RLE works by looking through the data in a file and identifying repeating strings of characters, called a 'run'. The run is then encoded into a small number of bytes, usually two. The first byte, called the 'run count', holds the number of characters in the run. The second character, called the 'run value' is the actual character in the run.
For example, the following data would take 20 bytes to store (because there are twenty characters): GGGGGGGGGGGGGGGGGGGG but the same data could be encoded to 20G using RLE and you would only need two bytes to do it. 20G is called a 'run packet'. The first byte of this run packet, the run count, holds 20 and the second byte, the run value, holds G.

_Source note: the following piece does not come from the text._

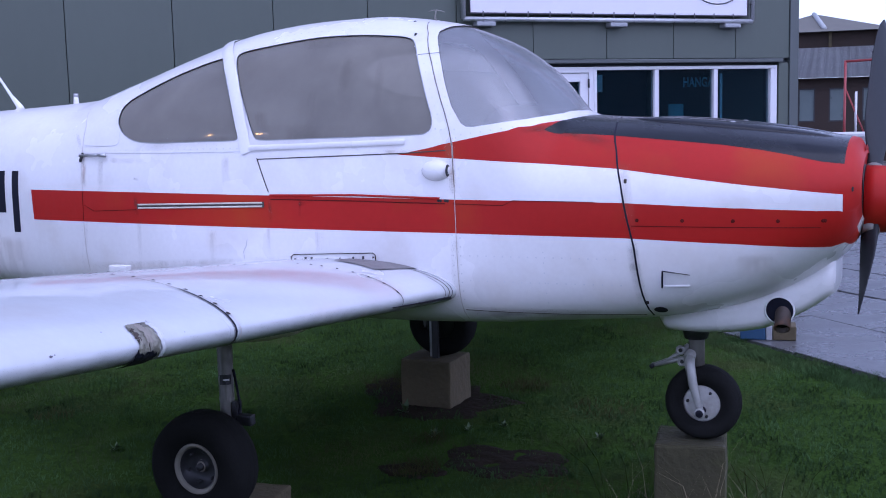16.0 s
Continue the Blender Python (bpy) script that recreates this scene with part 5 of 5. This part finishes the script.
# grass: nobody could count the blades
def blades(count, area, height, width, seed, keep=None):
    """Random single blades, as one mesh; area is a function from two unit numbers to x, y."""
    rnd = np.random.RandomState(seed)
    verts, faces = [], []
    for _ in range(count):
        x, y = area(rnd.rand(), rnd.rand())
        if keep and not keep(x, y, rnd.rand()):
            continue
        h = height * (0.45 + 0.9 * rnd.rand()) * (1.0 + 0.75 * noise.noise((x * 6.5, y * 6.5, 4.0)))
        t = rnd.rand() * 2 * math.pi
        l = rnd.rand() * 2 * math.pi
        w = width * (0.6 + 0.8 * rnd.rand())
        z = relief(x, y) - 0.015
        lean = h * (0.2 + 0.9 * rnd.rand())
        k = len(verts)
        dx, dy = math.cos(t) * w / 2, math.sin(t) * w / 2
        mx, my, mz = x + math.cos(l) * lean * 0.32, y + math.sin(l) * lean * 0.32, z + h * 0.62
        verts += [(x - dx, y - dy, z), (x + dx, y + dy, z), (mx + dx * 0.75, my + dy * 0.75, mz), (mx - dx * 0.75, my - dy * 0.75, mz), (x + math.cos(l) * lean, y + math.sin(l) * lean, z + h)]
        faces += [(k, k + 1, k + 2, k + 3), (k + 3, k + 2, k + 4)]
    me = bpy.data.meshes.new("grass")
    me.from_pydata(verts, [], faces)
    me.polygons.foreach_set("use_smooth", [True] * len(faces))
    me.normals_split_custom_set_from_vertices([(0.0, 0.0, 1.0)] * len(verts))
    return me


SOILS = [(-2.70, 1.25, 0.46, 0.42), (-1.93, 0.33, 0.36, 0.30), (-2.30, 0.06, 0.20, 0.11), (-0.93, -0.05, 0.26, 0.26), (-3.10, 1.50, 0.28, 0.24)]


def bare(x, y):
    """0 on turf to 1 in the middle of a bare patch."""
    best = 0.0
    for sx, sy, rx, ry in SOILS:
        d = math.hypot((x - sx) / rx, (y - sy) / ry) + 0.40 * noise.noise((x * 3.1, y * 3.1, 0.5)) + 0.35 * noise.noise((x * 11.0, y * 11.0, 2.5))
        best = max(best, 1 - d)
    return best


def on_turf(x, y, r):
    q = WALL_M.inverted() @ Vector((x, y, 0))
    if q.y > WALL_N - 0.05 and q.x > WALL_LEFT:
        return False
    if q.x > PAVE_U - 0.02 + 0.10 * noise.noise((x * 2.0, y * 2.0, 1.0)):
        return False
    tuft = 0.5 + 0.5 * noise.noise((x * 1.3, y * 1.3, 9.0))
    rim = min(1.0, max(0.0, (1.2 - x) / 1.6), max(0.0, (y + 5.4) / 1.5), max(0.0, (x + 14.2) / 2.0))
    return r < rim * (0.55 + 0.45 * tuft) and bare(x, y) < 0.10 + 0.75 * r ** 1.4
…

In RLE, you create a new run packet each time the run character changes or each time the run length is exceeded. If you are using one byte to hold the run length, then the maximum length that can be held is 255.
Here is another string:
BBBBBaaa55555555X000000000
Using RLE, this would be encoded to:
5B3a851X90
Before encoding, you would need 25 bytes to store the data. After encoding, you would only need 10 bytes to store the data. Note that the X was stored as a run packet, even though it is only one character long. A run packet for X (two bytes) is actually twice the size of the single byte needed to store X. As we have already said, in RLE, you need to create a new run packet each time the run character changes. As it turned out, the single X didn't really change the overall compression we achieved very much. Suppose we had this data, though:
BONGOthedog
Using RLE coding, we actually double the storage size needed, from 11 bytes to 22:
1B1O1N1G1O1t1h1e1d1o1g
RLE algorithms are fast and simple. How well they compress data depends upon what is being encoded. Suppose you are encoding a picture of a page in a book that you've just scanned. If the page is mostly white then RLE will compress the file very well because there will be lots of runs of the same ASCII code for white. If the page is mostly a busy colour photo, then there will be far less runs of the same ASCII colour code.